Unfortunately, Iraqi leaders have been unable to overcome, too often, the mistrust and sectarian differences that have long been simmering there.… We can’t do it for them. And in the absence of this type of political effort, short-term military action—including any assistance we might provide—won’t succeed.… So the United States will do our part, but understand that ultimately it’s up to the Iraqis, as a sovereign nation, to solve their problems.

The Iraqis, from Obama’s perspective, have all too many problems that are not his. The hesitation here is the sense that the problems are ours, too: we did invade the country, setting off an upheaval in which, alongside American losses, an even greater number of Iraqis were killed. But the Administration, as Dexter Filkins has written, has been thoroughly frustrated with the government of Nuri al-Maliki, which is dominated by members of the country’s Shiite majority, and has moved against its Sunni population. It is not a simple matter, if it ever was, of the people we really like (and who like us) against the ones who don’t. (Try factoring in the role of ISIS in fighting the Assad regime, in Syria, and our possible shared interests with Iran in Iraq, and you’re left with a chalkboard of squiggly equations.) One question to emerge from our wars is our susceptibility to a certain sort of blackmail by regimes we support: without me, there is Al Qaeda and chaos. When Andrea Mitchell, of NBC, asked Senator John McCain, who had been railing against the Obama Administration’s decision to withdraw troops in Iraq, whether Maliki could really be persuaded to change his ways, McCain replied, “He has to, or he has to be changed.” How that would be accomplished was, as always in Iraq—a land we seem to associate with the granting of wishes—left unclear.

Obama talked about intensive diplomacy; he mentioned all the options his military planners were looking at, and suggested that he’d take his time looking at them. He called this moment a “wake-up call” for the Iraqi government: “As I said before, we are not going to be able to do it for them.” And then, in case anybody had missed the point:

We’re not going to allow ourselves to be dragged back into a situation in which while we’re there we’re keeping a lid on things and, after enormous sacrifices by us, as soon as we’re not there, suddenly people end up acting in ways that are not conductive to the long-term stability and prosperity of the country.

Last year, Obama sat down for several interviews with David Remnick, the editor of this magazine, in which he made clear how profoundly he did not want to be dragged. Remnick wrote, of their conversation, “I pointed out that the flag of Al Qaeda is now flying in Falluja, in Iraq, and among various rebel factions in Syria; Al Qaeda has asserted a presence in parts of Africa, too.”

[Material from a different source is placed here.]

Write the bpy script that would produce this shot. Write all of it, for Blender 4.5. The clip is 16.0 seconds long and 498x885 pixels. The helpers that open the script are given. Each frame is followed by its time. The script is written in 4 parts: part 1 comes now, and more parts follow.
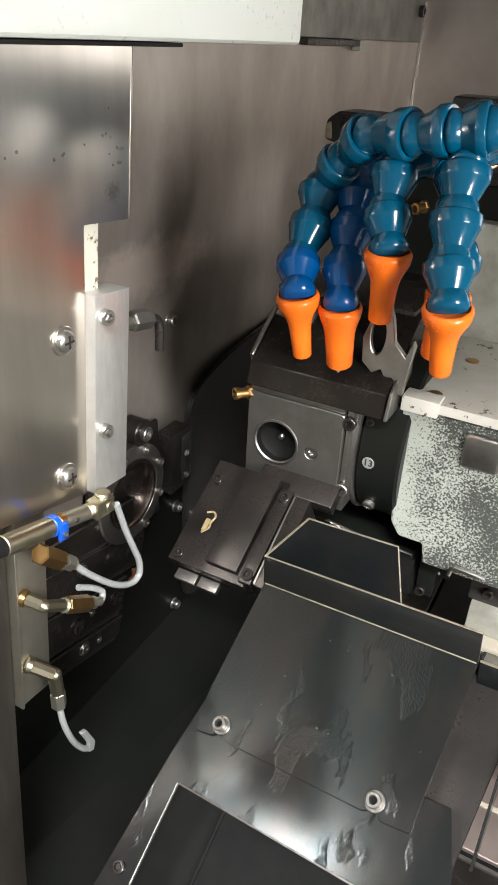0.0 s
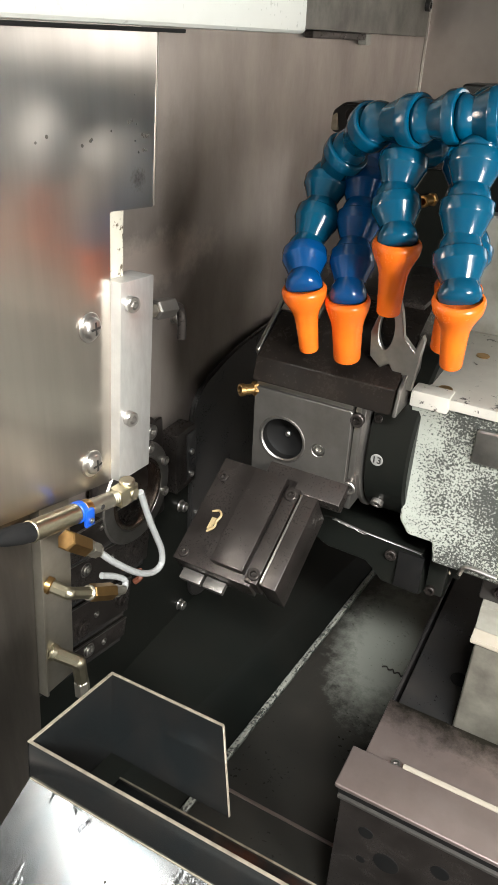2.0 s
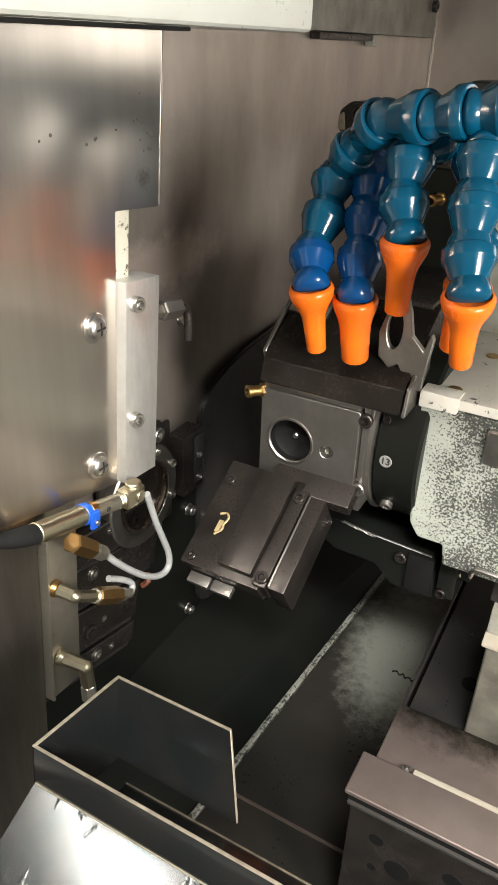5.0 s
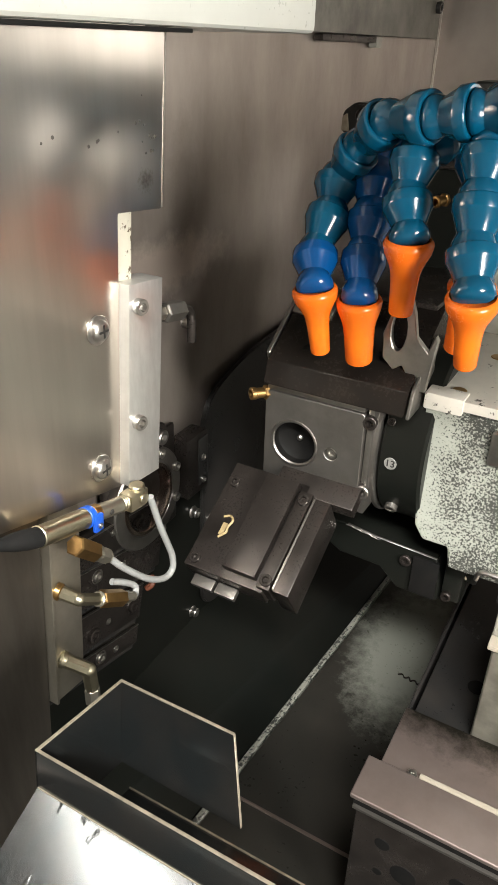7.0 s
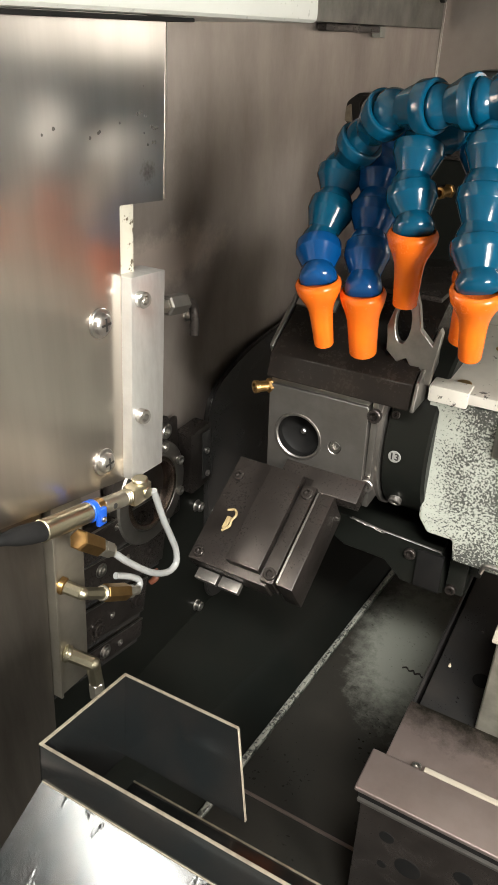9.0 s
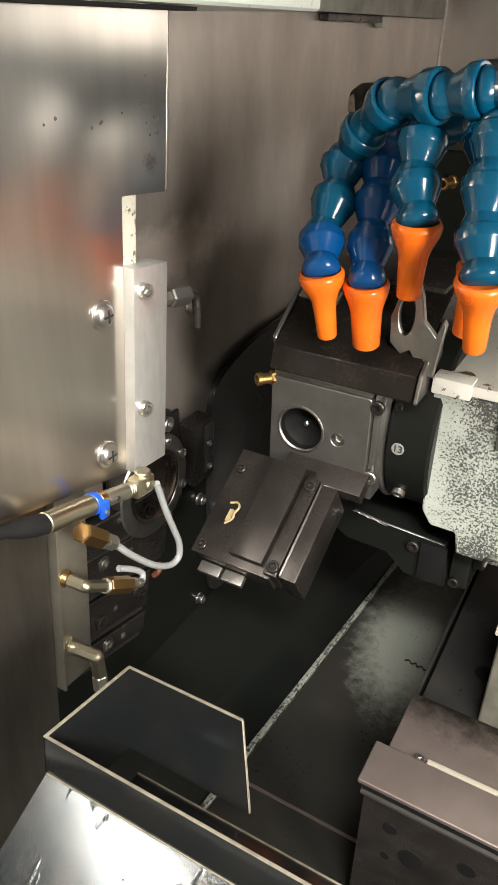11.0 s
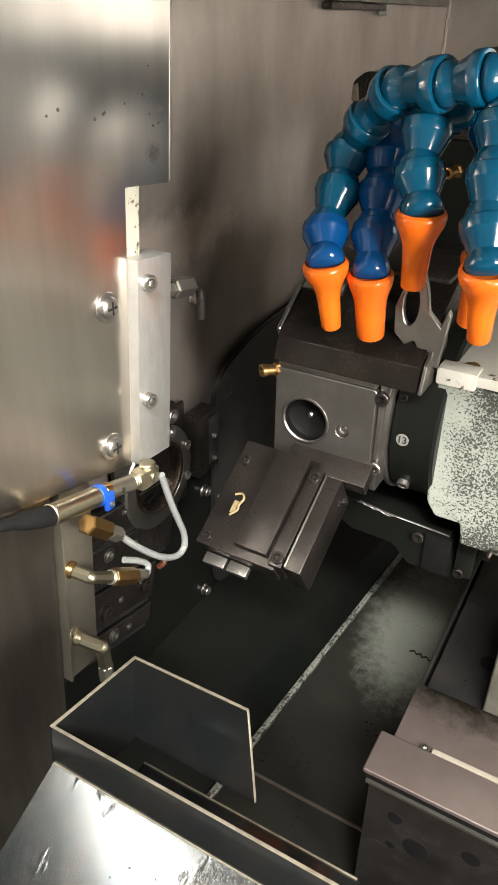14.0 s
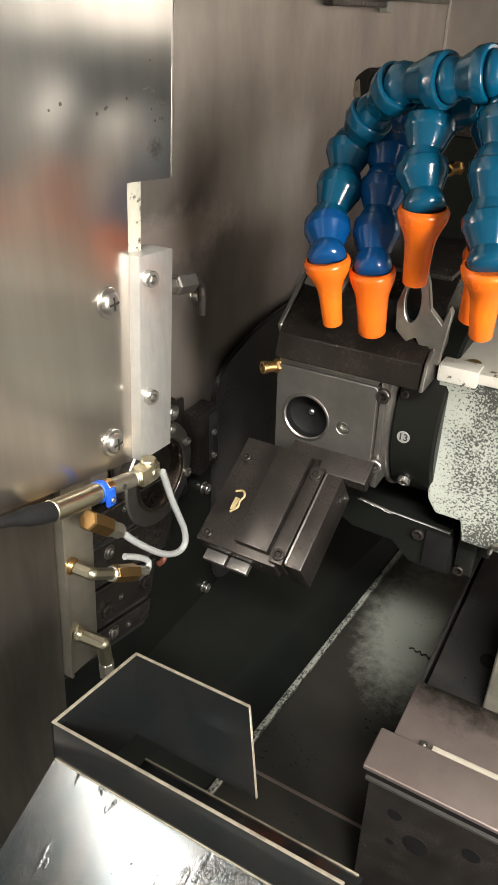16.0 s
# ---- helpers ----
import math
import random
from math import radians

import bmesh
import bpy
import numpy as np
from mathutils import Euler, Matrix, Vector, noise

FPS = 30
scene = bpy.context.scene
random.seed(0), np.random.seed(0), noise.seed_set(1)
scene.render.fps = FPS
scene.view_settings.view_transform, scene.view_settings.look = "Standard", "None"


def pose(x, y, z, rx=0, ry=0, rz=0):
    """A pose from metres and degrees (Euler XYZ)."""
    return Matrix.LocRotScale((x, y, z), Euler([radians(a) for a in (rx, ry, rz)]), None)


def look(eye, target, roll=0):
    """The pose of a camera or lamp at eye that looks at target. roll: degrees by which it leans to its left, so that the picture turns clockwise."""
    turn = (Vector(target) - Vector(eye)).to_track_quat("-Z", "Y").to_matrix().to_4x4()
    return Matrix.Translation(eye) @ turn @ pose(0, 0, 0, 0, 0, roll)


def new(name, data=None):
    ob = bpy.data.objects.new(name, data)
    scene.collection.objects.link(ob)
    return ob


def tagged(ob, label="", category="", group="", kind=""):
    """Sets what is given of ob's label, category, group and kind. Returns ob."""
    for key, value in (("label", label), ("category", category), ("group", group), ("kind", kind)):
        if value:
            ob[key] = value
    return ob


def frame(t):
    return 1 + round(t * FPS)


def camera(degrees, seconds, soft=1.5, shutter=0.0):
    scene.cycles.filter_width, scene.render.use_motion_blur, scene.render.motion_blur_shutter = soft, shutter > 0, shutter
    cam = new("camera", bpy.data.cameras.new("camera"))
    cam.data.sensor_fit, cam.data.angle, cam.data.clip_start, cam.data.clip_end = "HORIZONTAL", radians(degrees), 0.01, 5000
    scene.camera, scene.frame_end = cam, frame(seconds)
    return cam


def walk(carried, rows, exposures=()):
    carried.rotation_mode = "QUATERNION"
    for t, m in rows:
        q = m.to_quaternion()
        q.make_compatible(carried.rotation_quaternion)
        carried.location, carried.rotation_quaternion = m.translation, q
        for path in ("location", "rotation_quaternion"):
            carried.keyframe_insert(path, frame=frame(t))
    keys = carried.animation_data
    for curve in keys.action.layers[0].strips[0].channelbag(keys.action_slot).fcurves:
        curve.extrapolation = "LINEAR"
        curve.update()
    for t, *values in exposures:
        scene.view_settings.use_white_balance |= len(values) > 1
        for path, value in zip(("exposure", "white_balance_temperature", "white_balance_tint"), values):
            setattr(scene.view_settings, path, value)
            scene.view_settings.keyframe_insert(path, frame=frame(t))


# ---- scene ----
cam = camera(38.28, 16.0)
walk(cam, [
    (0, look((-0.0244, 0.0196, 1.4539), (-0.2599, 0.4840, 1.1559), 3.21)),
    (0.5, look((-0.0235, 0.0273, 1.4508), (-0.2624, 0.4896, 1.1522), 2.83)),
    (1, look((-0.0270, 0.0281, 1.4472), (-0.2648, 0.4907, 1.1482), 2.87)),
    (1.5, look((-0.0254, 0.0250, 1.4474), (-0.2650, 0.4885, 1.1511), 2.79)),
    (2, look((-0.0271, 0.0256, 1.4463), (-0.2676, 0.4883, 1.1495), 2.71)),
    (2.5, look((-0.0271, 0.0262, 1.4448), (-0.2687, 0.4884, 1.1483), 2.65)),
    (3, look((-0.0282, 0.0249, 1.4437), (-0.2699, 0.4878, 1.1481), 2.66)),
    (3.5, look((-0.0285, 0.0256, 1.4428), (-0.2712, 0.4886, 1.1484), 2.58)),
    (4, look((-0.0282, 0.0272, 1.4424), (-0.2724, 0.4896, 1.1482), 2.46)),
    (6.5, look((-0.0265, 0.0292, 1.4424), (-0.2788, 0.4884, 1.1502), 1.68)),
    (7, look((-0.0271, 0.0301, 1.4416), (-0.2796, 0.4895, 1.1498), 1.71)),
    (7.5, look((-0.0275, 0.0308, 1.4410), (-0.2803, 0.4900, 1.1491), 1.65)),
    (8, look((-0.0275, 0.0311, 1.4409), (-0.2806, 0.4889, 1.1471), 1.56)),
    (8.5, look((-0.0275, 0.0312, 1.4412), (-0.2814, 0.4877, 1.1460), 1.47)),
    (9, look((-0.0275, 0.0315, 1.4406), (-0.2816, 0.4871, 1.1441), 1.38)),
    (11.5, look((-0.0290, 0.0314, 1.4390), (-0.2824, 0.4838, 1.1374), 1.23)),
    (12, look((-0.0289, 0.0312, 1.4388), (-0.2827, 0.4830, 1.1364), 1.23)),
    (12.5, look((-0.0290, 0.0311, 1.4390), (-0.2828, 0.4823, 1.1358), 1.16)),
    (13, look((-0.0285, 0.0312, 1.4391), (-0.2829, 0.4813, 1.1348), 1.05)),
    (13.5, look((-0.0284, 0.0312, 1.4395), (-0.2834, 0.4800, 1.1336), 0.82)),
    (14, look((-0.0284, 0.0312, 1.4391), (-0.2836, 0.4793, 1.1323), 0.82)),
    (14.5, look((-0.0291, 0.0311, 1.4387), (-0.2834, 0.4793, 1.1313), 0.91)),
    (15, look((-0.0293, 0.0310, 1.4385), (-0.2830, 0.4794, 1.1310), 0.95)),
    (15.5, look((-0.0298, 0.0308, 1.4380), (-0.2830, 0.4794, 1.1303), 1.02)),
    (16, look((-0.0299, 0.0304, 1.4380), (-0.2834, 0.4785, 1.1299), 1.01)),
], [(0.0, 0.12, 6000, 8), (0.5, 0.17, 6000, 8), (1.0, 0.33, 6000, 8), (1.5, 0.38, 6000, 8), (2.5, 0.17, 6150, 8), (4.0, 0.13, 6350, 8), (8.0, 0.15, 6350, 8), (16.0, 0.19, 6350, 8)])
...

Obama replied, “The analogy we use around here sometimes, and I think is accurate, is if a jayvee team puts on Lakers uniforms that doesn’t make them Kobe Bryant.” Given that ISIS now controls cities in Iraq and trenches are being built around Baghdad, “jayvee” may not have been the word that he was looking for; it strikes one as a severe underestimation. Looking at the rest of what Obama said, though, it seems that the analogy he was looking for was just out of the frame: “I think there is a distinction between the capacity and reach of a bin Laden and a network that is actively planning major terrorist plots against the homeland versus jihadists who are engaged in various local power struggles and disputes, often sectarian.” It’s a matter of kind, not capacity: if Albert Pujols puts on a Lakers uniform, that doesn’t make him Kobe Bryant.

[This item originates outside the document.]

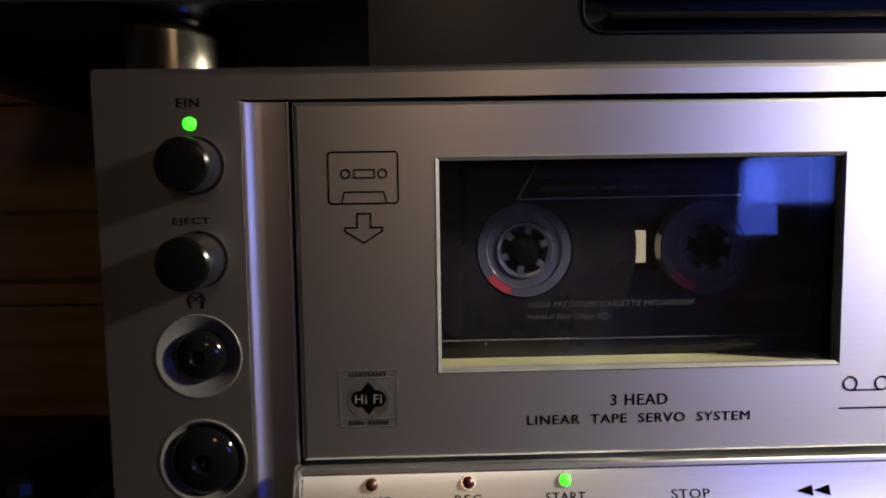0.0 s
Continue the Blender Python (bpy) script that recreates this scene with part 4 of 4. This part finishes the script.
# Unseen stand, made up to carry the warm fill light.
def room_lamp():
    l = thing("fill_lamp", "unseen black lamp stand added to hold a warm fill light", "lamp", (150, -1300, -760))
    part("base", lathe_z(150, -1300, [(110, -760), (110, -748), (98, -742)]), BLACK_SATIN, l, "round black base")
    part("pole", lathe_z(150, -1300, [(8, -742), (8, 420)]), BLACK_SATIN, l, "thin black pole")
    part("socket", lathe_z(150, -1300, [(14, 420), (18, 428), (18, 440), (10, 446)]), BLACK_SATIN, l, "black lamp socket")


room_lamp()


# ---- beside the deck, low on the shelf ----
def cable(points, r, n=8):
    """A round cable along smoothed points."""
    pts = [Vector(p) for p in points]
    path = []
    for i in range(len(pts) - 1):
        a, b, c, d = pts[max(i - 1, 0)], pts[i], pts[i + 1], pts[min(i + 2, len(pts) - 1)]
        for k in range(8):
            u = k / 8
            path.append(0.5 * ((2 * b) + (c - a) * u + (2 * a - 5 * b + 4 * c - d) * u * u + (3 * b - a - 3 * c + d) * u ** 3))
    path.append(pts[-1])
    bm = bmesh.new()
    rows = []
    for i, p in enumerate(path):
        t = (path[min(i + 1, len(path) - 1)] - path[max(i - 1, 0)]).normalized()
        s = t.cross(Vector((0.3, 1, 0.2))).normalized()
        v = t.cross(s)
        rows.append([bm.verts.new(p + (s * math.cos(2 * math.pi * k / n) + v * math.sin(2 * math.pi * k / n)) * r) for k in range(n)])
    for a, b in zip(rows, rows[1:]):
        for k in range(n):
            bm.faces.new((a[k], a[(k + 1) % n], b[(k + 1) % n], b[k]))
    bm.faces.new(rows[0]), bm.faces.new(rows[-1])
    return bm


def plug_box():
    b = thing("power_block", "black plastic power block with a pale cable beside the hi-fi stack", "power block", (-95, 110, -150))
    part("body", box(-150, -56, 70, 130, -150, 0, 9, 4), BLACK_SATIN, b, "rounded black case")
    part("cable", cable([(-70, 66, -60), (-64, 64, -36), (-58, 66, -26), (-46, 72, -16), (-40, 90, -13), (-36, 120, -22), (-36, 140, -60), (-40, 140, -148)], 1.9), RING, b, "pale grey cable", True)


plug_box()


# ---- dust along the top of the deck and under the panel's edge ----
def dust():
    random.seed(11)
    bm = bmesh.new()
    for i in range(420):
        x = random.uniform(2, 438)
        if i % 3:
            y, z = random.uniform(1.0, 11.5), 108.72
        else:
            y, z = random.uniform(9.5, 20.0), 108.0 if random.random() < 0.3 else 108.72
            y = min(y, 11.8) if z > 108.5 else y + 8
        s = random.uniform(0.05, 0.16)
        a = random.uniform(0, 3.1)
        u, v = Vector((math.cos(a), math.sin(a), 0)) * s * random.uniform(1, 3.2), Vector((-math.sin(a), math.cos(a), 0)) * s
        c = Vector((x, y, z))
        top = bm.verts.new(c + Vector((0, 0, s)))
        ring = [bm.verts.new(c + q) for q in (u, v, -u, -v)]
        for k in range(4):
            bm.faces.new((ring[k], ring[(k + 1) % 4], top))
    me = bpy.data.meshes.new("dust_specks")
    bm.to_mesh(me)
    bm.free()
    me.transform(Matrix.Translation((0, 0, LIFT)) @ Matrix.Scale(0.001, 4))
    me.materials.append(DUST)
    tagged(new("dust_specks", me), "pale dust specks lying on top of the silver deck", "dust", kind="stuff")


DUST = plastic("pale_dust", (0.45, 0.43, 0.40), 0.9, 0.1)
dust()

Speaking with Remnick, Obama applied that notion specifically to Iraq: “Let’s just keep in mind, Falluja is a profoundly conservative Sunni city in a country that, independent of anything we do, is deeply divided along sectarian lines. And how we think about terrorism has to be defined and specific enough that it doesn’t lead us to think that any horrible actions that take place around the world that are motivated in part by an extremist Islamic ideology are a direct threat to us or something that we have to wade into.”

In other words, the horribleness of what is happening can be granted; so can the extreme Islamism of those horrible actors. That still doesn’t, per se, make it “a direct threat to us or something that we have to wade into.” (And those two elements—the threat and the wading—are clearly linked in the President’s calculations.) Obama, in his interview with Remnick, went on:

You have a schism between Sunni and Shia throughout the region that is profound. Some of it is directed or abetted by states who are in contests for power there. You have failed states that are just dysfunctional, and various warlords and thugs and criminals are trying to gain leverage or a foothold so that they can control resources, populations, territory… . And failed states, conflict, refugees, displacement—all that stuff has an impact on our long-term security. But how we approach those problems and the resources that we direct toward those problems is not going to be exactly the same as how we think about a transnational network of operatives who want to blow up the World Trade Center. We have to be able to distinguish between these problems analytically, so that we’re not using a pliers where we need a hammer, or we’re not using a battalion when what we should be doing is partnering with the local government to train their police force more effectively, improve their intelligence capacities.

“Failed states, conflict, refugees, displacement—all that stuff has an impact on our long-term security”; but brutally meandering wars, and all that stuff that goes with them, have an impact, too. When Remnick asked Obama if he was “haunted by Syria,” the President replied that he was “haunted by what happened,” but added, “I am not haunted by my decision not to engage in another Middle Eastern war.” Last month, in a speech at West Point, “haunted” was the word Obama chose when talking about his surge of troops in Afghanistan: “I believe America’s security demanded those deployments. But I am haunted by those deaths. I am haunted by those wounds.”

It cannot be absent from the President’s calculations that, just two weeks ago, he had to accept the resignation of General Eric Shinseki—a man he clearly liked and admired, not least for his insistence, a decade ago, that the enterprise in Iraq would be a bit trickier than George W. Bush let on—because of the dysfunction of the Veterans Administration. We’d never got around to adapting the V.A. to the needs of young men and women whose lives had been shaped and, in too many cases, shattered by their service in Iraq and Afghanistan. All Obama could say was that he’d brought them home. That was all, really, he wanted to say.